Going from the top of the data below, give again each line through the one containing "turn = (Vector(target)", both ends kept.

BEGIN DATA BLOCK

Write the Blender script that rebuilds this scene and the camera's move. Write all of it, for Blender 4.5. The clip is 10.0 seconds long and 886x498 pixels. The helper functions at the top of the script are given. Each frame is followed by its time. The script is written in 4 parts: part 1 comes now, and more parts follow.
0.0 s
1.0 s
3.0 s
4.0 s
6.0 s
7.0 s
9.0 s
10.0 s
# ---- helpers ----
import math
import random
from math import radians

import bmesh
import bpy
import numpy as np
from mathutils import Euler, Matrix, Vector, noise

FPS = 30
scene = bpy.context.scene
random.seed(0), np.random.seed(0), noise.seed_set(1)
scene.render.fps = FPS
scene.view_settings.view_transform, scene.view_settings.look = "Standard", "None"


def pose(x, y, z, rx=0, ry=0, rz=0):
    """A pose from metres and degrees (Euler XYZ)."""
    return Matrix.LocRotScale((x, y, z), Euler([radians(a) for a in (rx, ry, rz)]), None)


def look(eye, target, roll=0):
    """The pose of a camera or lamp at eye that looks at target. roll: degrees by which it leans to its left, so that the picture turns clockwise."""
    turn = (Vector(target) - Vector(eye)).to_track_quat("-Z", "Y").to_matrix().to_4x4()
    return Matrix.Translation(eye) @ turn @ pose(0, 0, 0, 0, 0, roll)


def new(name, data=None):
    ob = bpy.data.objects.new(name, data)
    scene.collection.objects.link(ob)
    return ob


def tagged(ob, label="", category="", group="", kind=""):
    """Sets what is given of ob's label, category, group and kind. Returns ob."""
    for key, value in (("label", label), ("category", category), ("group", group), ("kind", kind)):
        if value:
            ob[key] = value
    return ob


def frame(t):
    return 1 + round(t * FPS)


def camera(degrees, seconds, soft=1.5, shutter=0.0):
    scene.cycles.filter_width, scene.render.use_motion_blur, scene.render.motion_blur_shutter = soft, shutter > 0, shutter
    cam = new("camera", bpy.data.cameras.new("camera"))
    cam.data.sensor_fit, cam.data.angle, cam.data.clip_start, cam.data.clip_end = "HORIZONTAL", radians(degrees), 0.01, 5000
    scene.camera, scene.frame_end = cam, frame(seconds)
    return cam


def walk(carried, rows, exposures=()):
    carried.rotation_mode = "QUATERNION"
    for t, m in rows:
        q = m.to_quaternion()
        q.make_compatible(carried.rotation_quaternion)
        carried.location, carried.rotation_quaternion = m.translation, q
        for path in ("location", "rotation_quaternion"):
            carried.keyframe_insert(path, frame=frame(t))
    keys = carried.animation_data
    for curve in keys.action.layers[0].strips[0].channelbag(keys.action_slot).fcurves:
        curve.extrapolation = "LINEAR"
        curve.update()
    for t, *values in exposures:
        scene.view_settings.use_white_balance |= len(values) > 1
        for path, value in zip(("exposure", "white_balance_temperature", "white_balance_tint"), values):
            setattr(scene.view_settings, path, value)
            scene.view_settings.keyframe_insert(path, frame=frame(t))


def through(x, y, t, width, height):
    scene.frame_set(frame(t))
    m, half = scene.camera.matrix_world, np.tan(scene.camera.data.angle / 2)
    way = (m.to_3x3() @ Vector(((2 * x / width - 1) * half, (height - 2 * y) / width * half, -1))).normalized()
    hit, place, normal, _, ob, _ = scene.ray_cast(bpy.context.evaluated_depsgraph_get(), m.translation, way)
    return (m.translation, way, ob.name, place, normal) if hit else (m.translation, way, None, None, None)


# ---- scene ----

END DATA BLOCK

- RESULT BELOW -
Write the Blender script that rebuilds this scene and the camera's move. Write all of it, for Blender 4.5. The clip is 10.0 seconds long and 886x498 pixels. The helper functions at the top of the script are given. Each frame is followed by its time. The script is written in 4 parts: part 1 comes now, and more parts follow.
0.0 s
1.0 s
3.0 s
4.0 s
6.0 s
7.0 s
9.0 s
10.0 s
# ---- helpers ----
import math
import random
from math import radians

import bmesh
import bpy
import numpy as np
from mathutils import Euler, Matrix, Vector, noise

FPS = 30
scene = bpy.context.scene
random.seed(0), np.random.seed(0), noise.seed_set(1)
scene.render.fps = FPS
scene.view_settings.view_transform, scene.view_settings.look = "Standard", "None"


def pose(x, y, z, rx=0, ry=0, rz=0):
    """A pose from metres and degrees (Euler XYZ)."""
    return Matrix.LocRotScale((x, y, z), Euler([radians(a) for a in (rx, ry, rz)]), None)


def look(eye, target, roll=0):
    """The pose of a camera or lamp at eye that looks at target. roll: degrees by which it leans to its left, so that the picture turns clockwise."""
    turn = (Vector(target) - Vector(eye)).to_track_quat("-Z", "Y").to_matrix().to_4x4()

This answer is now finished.